Story Arc and User Flow
In every good story, the hero makes choices. Those choices have impact on how the story plays out and what happens next. They dictate the “arc” of the story and eventually lead the hero to resolution.
The same is true of users engaging with your design. Which is why it will be vital to understand the steps in the process of your “narrative”, in order to guide the user toward making the choices you want them to make.
Here are a few questions our digital storytellers ask that are also worth asking for UX design:
- What is the ending?
- Every story has a conflict to be resolved. Every character – a struggle to emerge from. I.E. Frodo needs to get the ring to Mordor. Luke Skywalker needs to realize his potential as a Jedi. Poirot needs to be observant and uncover clues.
- Why would someone want to get there?
- I might take a note from Simon Sinek and argue that your “Why” should come first. But this harkens back to user motivation and how that plays into user’s choices. I.E. Frodo needs to save Middle Earth from great evil. Luke needs to help lead the Rebellion and restore the Jedi order. Poirot needs to solve the case.
- What decisions need to be made along the journey to get to the end?
- Think of this as the GPS directions that guide the character through the struggle, telling them where and when to turn to reach their destination. The choice is still upon the character, and each decision has the potential to change the story. The fact is, characters don’t always know what they’re going to do in the moment – nor are they aware the decision is significant. But the writer is – and so are we as UX designers. It is our role as the creator to create a safe and enjoyable space for users to make decisions even if our user doesn’t realize they’re making decisions.
- How can we better help the hero?
- Writers will plug in all sorts of assistance for the protagonist in the form of new information, items, companions, magic. How does your UX design provide what the user needs to get to the destination?
A Note on “Conflict”
For most of this post, we’ve been discussing the similarities between storytelling and UX design. But for a moment, let’s discuss a major difference.

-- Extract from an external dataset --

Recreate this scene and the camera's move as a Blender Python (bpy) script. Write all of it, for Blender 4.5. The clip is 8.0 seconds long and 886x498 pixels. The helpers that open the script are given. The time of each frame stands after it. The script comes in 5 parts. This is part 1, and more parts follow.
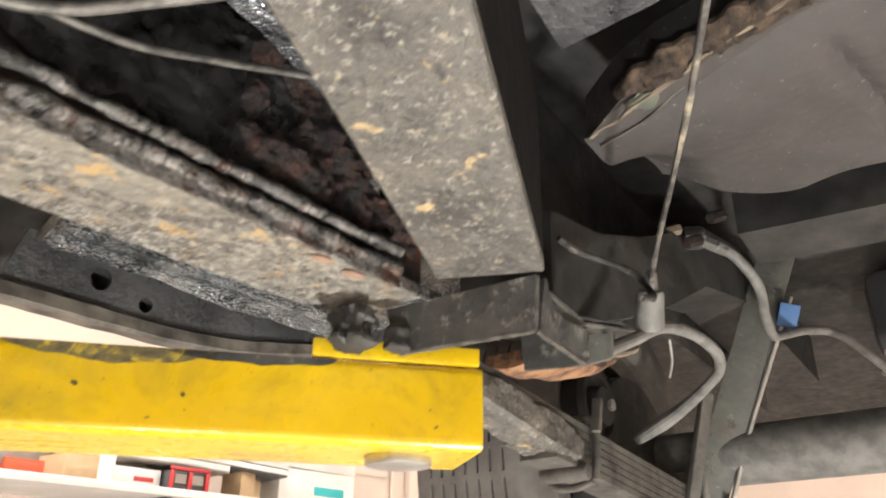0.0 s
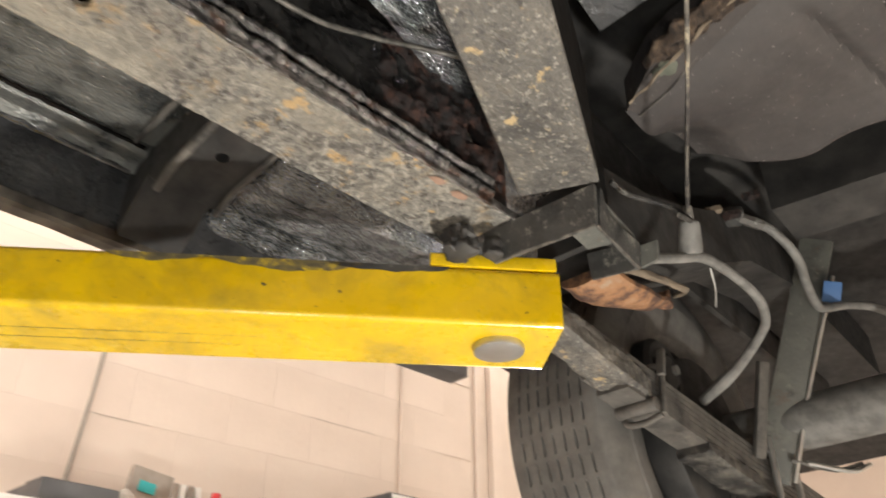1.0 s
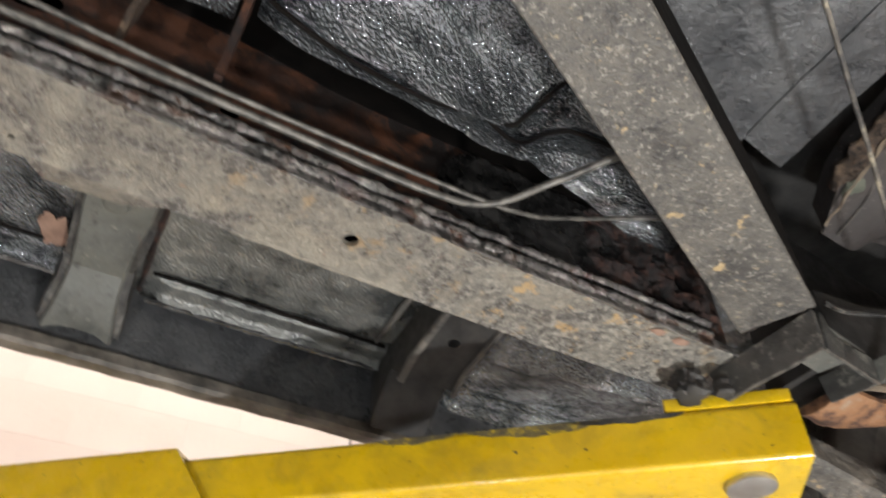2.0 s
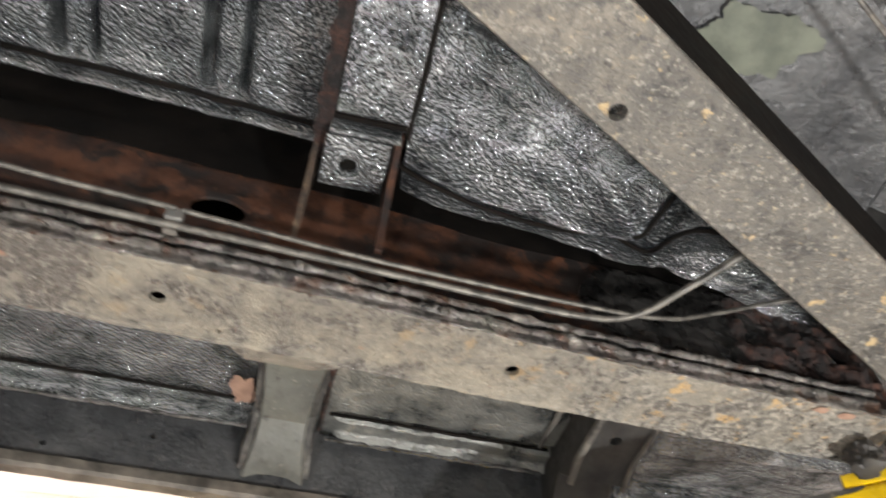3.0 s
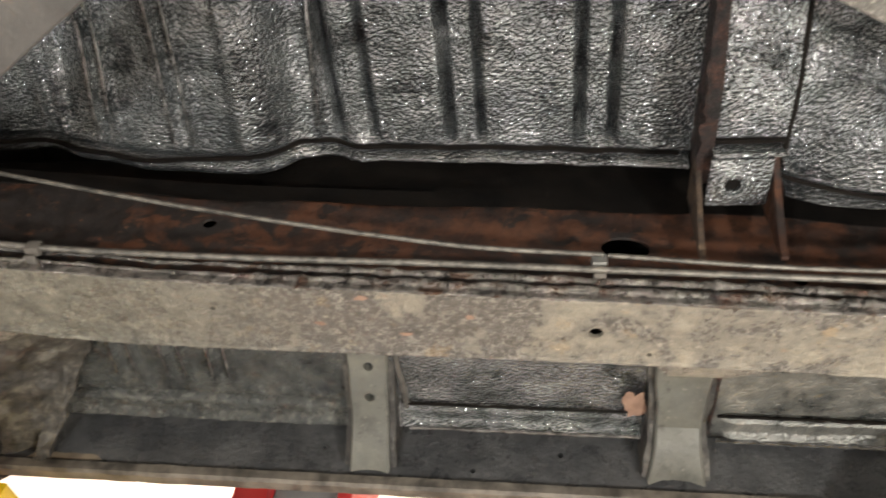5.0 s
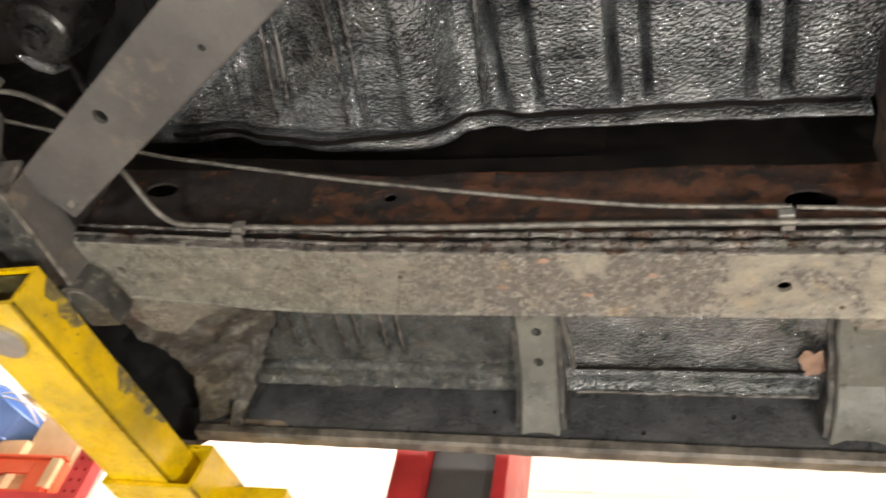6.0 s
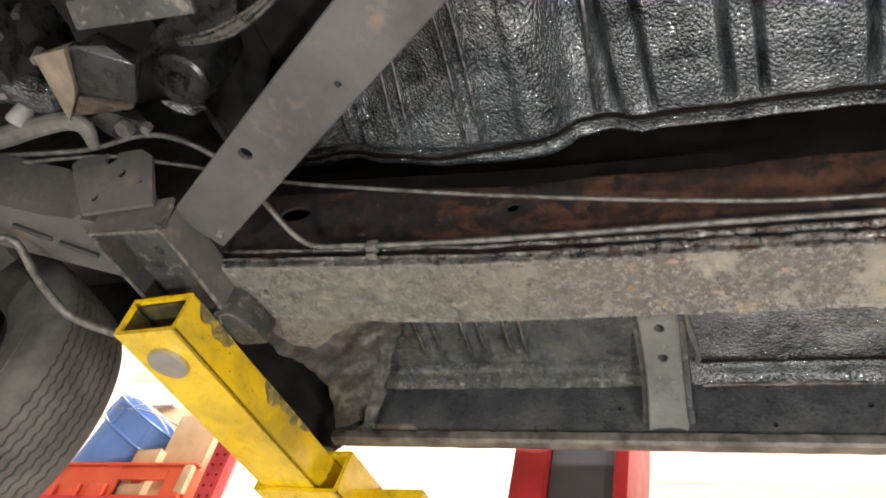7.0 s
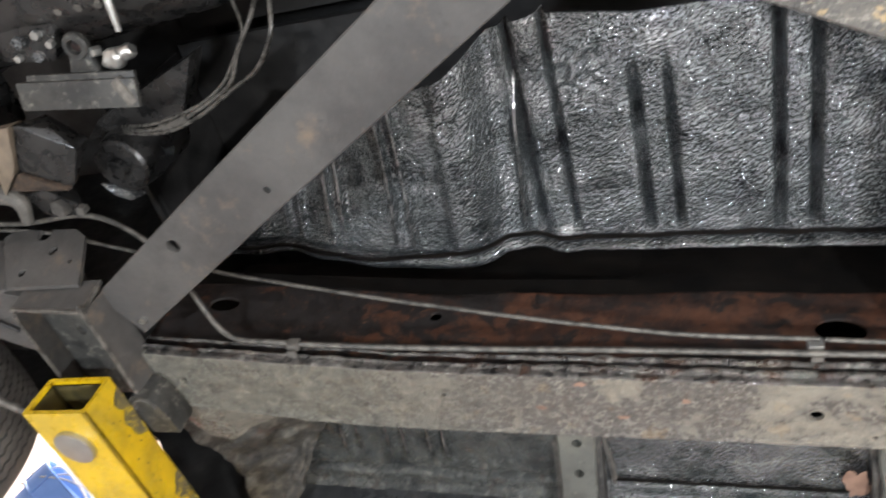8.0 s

Stories need conflict and struggle to be interesting. A writer will spend time constructing tragedies and events that their character must endure. They do so because it helps their character mature or understand their own surroundings in a way that helps define them. Through struggle, the character obtains clarity on what it is that they are moving toward and why!
On the flip side, UX design is about minimizing struggle within the user’s journey. The less conflict there is, the better the overall experience will be. We don’t need our users to grow as much as we want to make it as simple as possible to shine.
If we want to create digital experiences that are unique and intriguing, we need to consider including storytelling. As humans, we relate innately to stories and learn well from them. If we can think about user experience as a story we’re writing and our user as the main character, we will deliver an overall story arc or experience that is compelling. These methods will help us to achieve our goals of effective UX design.